** start **
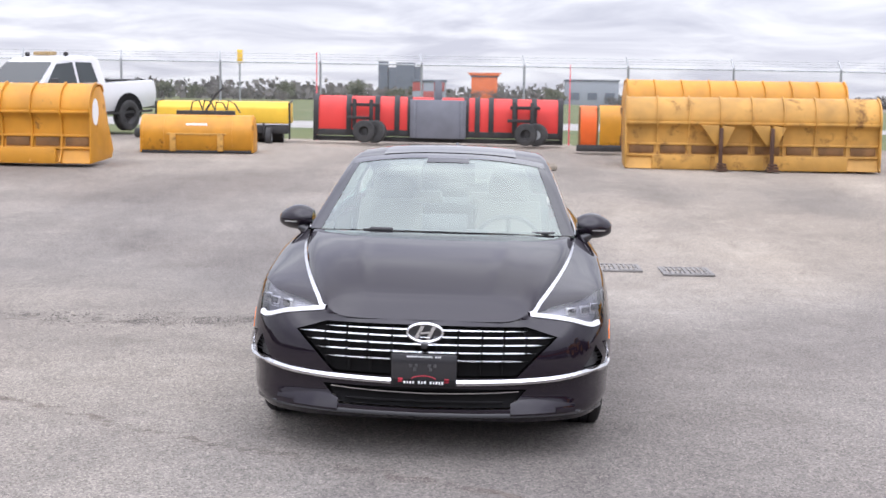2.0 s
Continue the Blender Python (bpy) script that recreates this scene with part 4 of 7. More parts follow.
# grille: dark net behind five chrome bars
back = grille_skin
for v in back.verts:
    v.co.x -= .055
both(back)
part("grille_back", back, DARK, car)
BARS = [(.630, .465), (.600, .585), (.566, .552), (.530, .508), (.492, .468)]
for z, half in BARS:
    bm = BM()
    rows = []
    for y in np.linspace(-half, half, 41):
        p = skin_pt(y, z)
        p.y = y
        e = .0062 * (1 - .75 * max(0, (abs(y) - half + .06) / .06))
        rows.append([(p.x - .02, p.y, p.z - e), (p.x + .002, p.y, p.z - e * .8), (p.x + .008, p.y, p.z), (p.x + .002, p.y, p.z + e * .8), (p.x - .02, p.y, p.z + e)])
    grid(bm, rows)
    part("grille_bar", bm, CHROME, car)
    for s in (-.46, -.36, -.26, -.15, .15, .26, .36, .46):
        if abs(s) < half - .04:
            bm = BM()
            p = skin_pt(s, z)
            box(bm, (p.x + .004, s, z), (.012, .012, .007), .002)
            part("bar_notch", bm, GLOSSBLACK, car)
for i, y in enumerate(np.linspace(-.45, .45, 10)):
    bm = BM()
    zl = .42 if abs(y) < .36 else .52
    tube(bm, [skin_pt(y, z) * 1 + Vector((-.035, 0, 0)) if y <= 0 else Vector((skin_pt(y, z).x - .035, y, z)) for z in np.linspace(zl, .64, 5)], .006, 6)
    part("grille_rib", bm, DARK, car)
lb = lower_skin
for v in lb.verts:
    v.co.x -= .05
both(lb)
part("lower_intake", lb, DARK, car)
bm = BM()
grid(bm, [[(skin_pt(y, .330).x + dx, y, .330 + .010 * (y / .37) ** 2 + dz) for dx, dz in ((-.03, -.005), (.004, -.004), (.007, .002), (-.03, .005))] for y in np.linspace(-.43, .43, 31)])
part("intake_strip", bm, CHROME, car)
bm = BM()
pts = [skin_pt(y, .225) for y in np.linspace(0, .70, 12)]
pts += [wall_at(x, .215) for x in (2.0, 1.92)]
rows = []
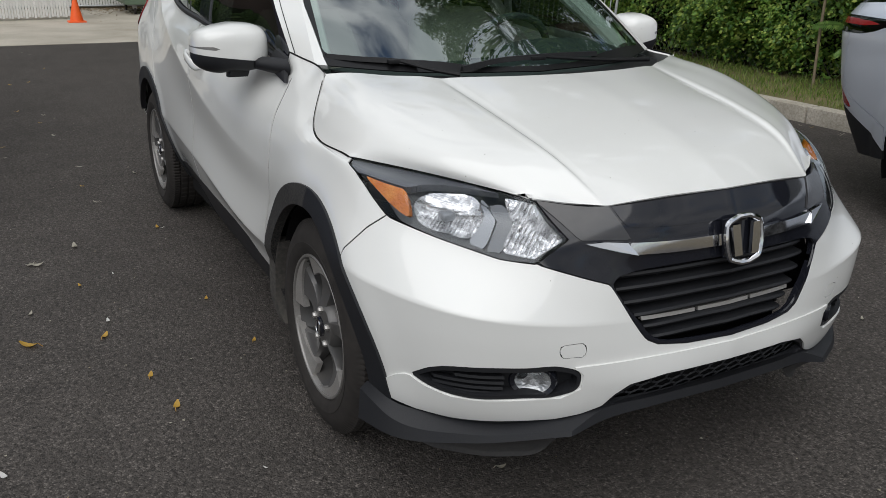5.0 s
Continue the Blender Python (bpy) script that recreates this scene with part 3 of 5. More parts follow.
mask, lamp_skin, bumper, inner_side = under_hood(mask), under_hood(lamp_skin), under_hood(bumper), under_hood(inner_side)
chrome_skin = carve(mask, CHROME_BAR, w_z)[0]
LOW_MOUTH = [(-.2, .428), (0, .428), (.19, .424), (.27, .414), (.32, .388), (.35, .36), (.33, .348), (.20, .343), (0, .341), (-.2, .341)]
mouth_skin, lower = carve(lower, LOW_MOUTH, w_z)
SCREEN = [(.2, -.2), (-.885, -.2), (-.887, 0), (-.905, .275), (-.95, .42), (-1.015, .548), (-.60, .626), (-.361, .648), (.2, .648)]
screen, roof_skin = carve(roof_skin, SCREEN, x_w, 0.002)
SUNROOF = [(-1.12, -.2), (-1.12, 0), (-1.135, .20), (-1.19, .34), (-1.30, .405), (-1.42, .42), (-1.80, .42), (-1.86, .38), (-1.88, 0), (-1.88, -.2)]
sunroof, roof_skin = carve(roof_skin, SUNROOF, x_w, 0.004)
hatch_glass, roof_skin = carve(roof_skin, [(-2.93, -.2), (-2.93, 0), (-2.88, .3), (-2.80, .50), (-3.08, .51), (-3.22, .3), (-3.26, 0), (-3.26, -.2)], x_w, 0.004)
WIN_F = [(-1.395, 1.112), (-1.555, 1.460), (-1.37, 1.433), (-1.18, 1.396), (-1.0, 1.347), (-.83, 1.274), (-.69, 1.198), (-.55, 1.085), (-.54, 1.05), (-.9, 1.076)]
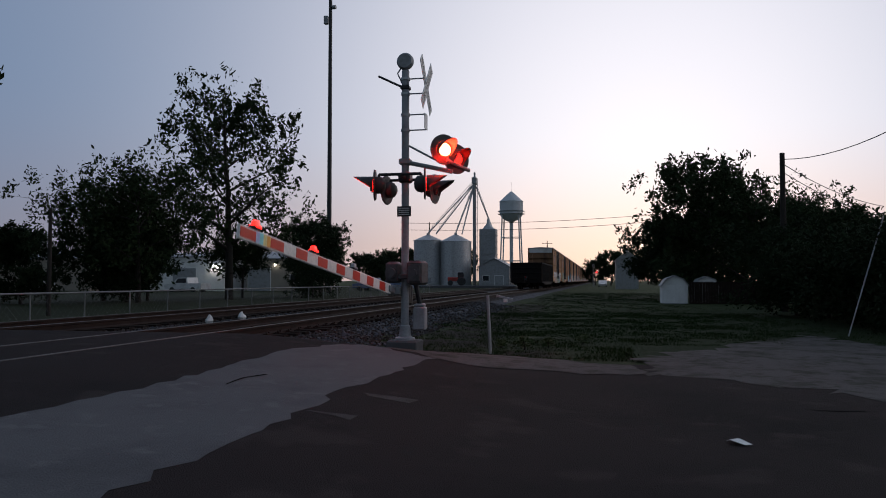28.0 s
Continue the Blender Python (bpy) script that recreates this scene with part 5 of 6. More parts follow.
# stones under the train: rust brown, with the train's shade painted in
RUSTYSHADED = [surface("rust_stained_stone", (0.03, 0.022, 0.018), 0.9, 0, (0.02, 0.015, 0.013), 9, 0.5, 60, 0.3), surface("dark_oily_stone", (0.018, 0.015, 0.014), 0.9, 0, (0.012, 0.01, 0.01), 9, 0.5, 60, 0.3), DARKSTONES[2], STONE]
stones("ballast_stones", 46000, 0.8, -14, 4.2, 6.2, 0.0235, "loose grey ballast stones beside the rail", 0.045)
stones("ballast_stones", 20000, -14, -45, 4.2, 6.2, 0.034, "loose grey ballast stones beside the rail", 0.04, bias=1.4)
stones("ballast_stones", 12000, 0.8, -30, 8.9, 10.9, 0.027, "loose pale ballast stones between the tracks", 0.27, mats=[PALEGRAVEL, PALEGRAVEL, STONES[3], STONES[3]])
stones("ballast_stones", 12000, 13.6, 40, 4.4, 11.2, 0.037, "loose dark ballast stones beside the crossing", 0.02, bias=1.5, mats=DARKSTONES)


stones("track_stones", 9000, 0.8, -30, 6.1, 8.8, 0.024, "rusty ballast stones between the rails, the train's shade painted in", 0.015, bias=1.3, mats=RUSTYSHADED)


# the largest loose stones of the shoulder, one by one
shoulder = bpy.data.objects["ballast_bed_1"]
r_ = random.Random(77)
loose = []
for i in range(8):
    m = Mesh()
    m.faces([tuple(c * r_.uniform(0.65, 1.15) for c in (a, b * 0.75, e * 0.6)) for a in (-1, 1) for b in (-1, 1) for e in (-1, 1)], [(0, 1, 3, 2), (4, 6, 7, 5), (0, 4, 5, 1), (2, 3, 7, 6), (0, 2, 6, 4), (1, 5, 7, 3)])
    loose.append(build("stone", m, STONES[i % 4] if i != 7 else STONES[1], 0))
for i in range(300):
    x, y = r_.uniform(-11, -1.0), r_.uniform(4.75, 6.1)
    k = r_.uniform(0.024, 0.04)
    part("stone", loose[i % 8], None, shoulder, at=pose(x, y, bed_height(y) + 0.5 * k, r_.uniform(-25, 25), r_.uniform(-25, 25), r_.uniform(0, 360)) @ Matrix.Diagonal((k, k, k, 1)))


# ================= grass =================
def tufts(name, n, x0, x1, y0, y1, height, mats, label, bias=1.0, bare=0.0, lean=0.5, per=7, cut=None, straw=0.2, worn=True):
    """Blades in small tufts, thinning towards the edges of the stretch and where the ground is bare."""
    r = np.random.default_rng(n)
    x = x0 + (x1 - x0) * r.random(n) ** bias
    y = y0 + (y1 - y0) * r.random(n)
    d = np.array([noise.noise((a * 0.6, b * 0.6, 5)) + 0.6 * noise.noise((a * 1.9, b * 1.9, 9)) for a, b in zip(x, y)])
    u, w_ = (x - x0) / (x1 - x0), (y - y0) / (y1 - y0)
    fade = np.clip(np.minimum(np.minimum(u, 1 - u) / 0.18, np.minimum(w_, 1 - w_) / 0.15), 0, 1)
    if y1 > 4:
        fade = np.clip(np.minimum(np.minimum(u / 0.04, (1 - u) / 0.2), w_ / 0.25), 0, 1)
        fade *= np.clip((4.9 + 0.4 * np.sin(x * 0.9) + 0.3 * np.sin(x * 2.3 + 1) - y) / 0.5, 0, 1)
    for cx, cy, q in ((-6.7, -0.45, 1.5), (-8.3, -1.0, 0.9), (-6.15, 1.6, 1.35), (-5.4, 0.7, 1.0), (-3.2, 2.6, 0.8), (-5.0, 2.9, 0.9)) if worn else ():
        fade *= np.clip((np.hypot(x - cx, y - cy) / q) ** 2 - 0.15, 0.12, 1)
    keep = (r.random(n) < fade) & (d > bare - 0.6 + 0.5 * r.random(n))
    if cut:
        keep &= np.array([cut(a, b) for a, b in zip(x, y)])
    x, y, d = x[keep], y[keep], d[keep]
    n = len(x)
    z = np.array([max(land(a, b) - 0.04, bed_height(b) if b > 4.2 else -1) for a, b in zip(x, y)])
    ang = r.random((n, per)) * math.tau
    h = height * (0.4 + 0.8 * r.random((n, per))) * (1 + 0.6 * np.clip(d, -0.6, 1))[:, None]
    px, py = x[:, None] + 0.06 * r.normal(size=(n, per)), y[:, None] + 0.06 * r.normal(size=(n, per))
    out = lean * h * (0.3 + r.random((n, per)))
    w = 0.0016 + 0.0016 * r.random((n, per)) + 0.00028 * np.abs(x)[:, None] ** 0.95
    ca, sa = np.cos(ang), np.sin(ang)
    zz = np.broadcast_to(z[:, None], px.shape)
    rows = [np.stack([px - sa * w, py + ca * w, zz], -1), np.stack([px + sa * w, py - ca * w, zz], -1),
            np.stack([px + ca * out * 0.4 + sa * w * 0.7, py + sa * out * 0.4 - ca * w * 0.7, zz + h * 0.6], -1), np.stack([px + ca * out * 0.4 - sa * w * 0.7, py + sa * out * 0.4 + ca * w * 0.7, zz + h * 0.6], -1),
            np.stack([px + ca * out, py + sa * out, zz + h], -1)]
    v = np.stack(rows, 2).reshape(-1, 3)
    k = np.arange(n * per)[:, None] * 5
    quads, tris = (k + np.array([0, 1, 2, 3])), (k + np.array([3, 2, 4]))
    faces = quads.tolist() + tris.tolist()
    # dry and yellowish blades gather in drifts; towards the open field the grass is paler
    drift = np.repeat(np.array([noise.noise((a * 0.45, b * 0.45, 21)) + 0.5 * noise.noise((a * 1.3, b * 1.3, 4)) for a, b in zip(x, y)]), per)
    field = np.repeat(np.clip((-10 - x) / 7, 0, 1) * np.clip((3.2 - y) / 2.6, 0, 1), per)
    pick = np.where(r.random(n * per) < straw * (0.5 + 3.0 * np.clip(drift, 0, 1)), 2, (r.random(n * per) < 0.3 + 0.9 * drift) * 1)
    if len(mats) > 3:
        pick = np.where(r.random(n * per) < 0.75 * field, 3, pick)
    return cloud(name, v, faces, mats, label, "grass", index=np.concatenate([pick, pick]))


def off_road(x, y):
    return not 0.7 < x < 13.8 and not (y < -0.6 and x < 17.5)


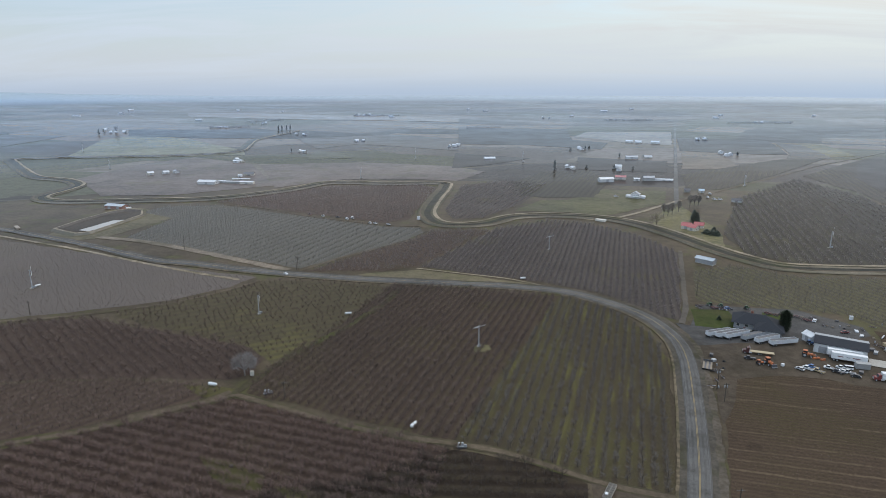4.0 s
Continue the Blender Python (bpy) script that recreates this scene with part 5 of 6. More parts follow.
def yard_piece(kind, x, y, angle):
    """Small yard clutter: a pallet stack, a drum, a heap of scrap bars or a tyre."""
    def build():
        if kind == "pallet":
            t = thing("pallet", "grey weathered wooden pallets stacked on the ground", "pallet", "yard clutter")
            for k in range(3):
                for j in range(5):
                    part("slat", box(bmesh.new(), 0, -0.5 + j * 0.25, 0.11 + k * 0.16, 1.2, 0.14, 0.03), WOOD, t)
                for j in (-0.5, 0, 0.5):
                    part("runner", box(bmesh.new(), j, 0, k * 0.16, 0.1, 1.15, 0.11), WOOD, t)
        elif kind == "drum":
            t = thing("drum", "dull grey steel drum standing in the yard", "drum", "yard clutter")
            part("shell", rod(bmesh.new(), (0, 0, 0), (0, 0, 0.9), 0.3, 0.3, 12), GREYP, t)
            part("rib", rod(bmesh.new(), (0, 0, 0.44), (0, 0, 0.48), 0.315, 0.315, 12), STEEL, t)
        elif kind == "scrap":
            t = thing("scrap_heap", "rusty heap of scrap bars and pipes", "scrap", "yard clutter")
            rng = random.Random(8)
            for k in range(9):
                a, l = rng.uniform(0, 3.14), rng.uniform(0.8, 1.9)
                c, sn, z = math.cos(a) * l, math.sin(a) * l, 0.1 + k * 0.06
                part("bar", rod(bmesh.new(), (-c, -sn, z), (c, sn, z + rng.uniform(0, 0.2)), 0.07, 0.07, 6), rng.choice((STEEL, DARK_RED, GALV, POLE_WOOD)), t)
        else:
            t = thing("tyre", "worn black tractor tyre lying flat", "tyre", "yard clutter")
            bm = bmesh.new()
            ring = [[bm.verts.new((math.cos(i * 0.4488) * r, math.sin(i * 0.4488) * r, z)) for i in range(14)] for r, z in ((0.38, 0.06), (0.62, 0.0), (0.72, 0.2), (0.62, 0.4), (0.38, 0.34))]
            for p, q in zip(ring, ring[1:] + ring[:1]):
                for i in range(14):
                    bm.faces.new((p[i], p[(i + 1) % 14], q[(i + 1) % 14], q[i]))
            part("tread", bm, BLACK, t)
        return t

    return stamped(("yard", kind), build, x, y, angle)


def far_farm(x, y, angle, n, seed, trees=2, big=False):
    """A distant farmstead: a few pale buildings of different sizes with trees about them."""
    rng = random.Random(seed)
    a = radians(angle)
    for k in range(n):
        d = (k - (n - 1) / 2) * (26 if big else 18)
        bx, by = x + math.cos(a) * d + rng.uniform(-6, 6), y + math.sin(a) * d + rng.uniform(-8, 8)
        L = rng.uniform(5, 9) * (2.2 if big else 1)
        gable_building(bx, by, angle + rng.choice((0, 90)) if not big else angle, L, rng.uniform(5, 7.5), rng.uniform(2.2, 2.9), rng.uniform(1.2, 2.2),
                       rng.choice((WALL_WHITE, CLEAN_WHITE, CREAM)), rng.choice((ROOF_WHITE, ROOF_WHITE, ROOF_GREY)),
                       "pale farm building far off among the fields", "farm_building", "building", 1, 1, group="distant farm buildings")
    for k in range(trees):
        tx, ty = x + rng.uniform(-32, 32), y + rng.uniform(-22, 22)
        conifer(tx, ty, seed + k, rng.choice((4, 6)), rng.choice((4, 5)), "dark conifer beside a distant farm", group="distant conifers", mat=NEEDLE_HAZED)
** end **
> Direction
Report only how many lines in the listing contain the string "recreates".

> Answer
4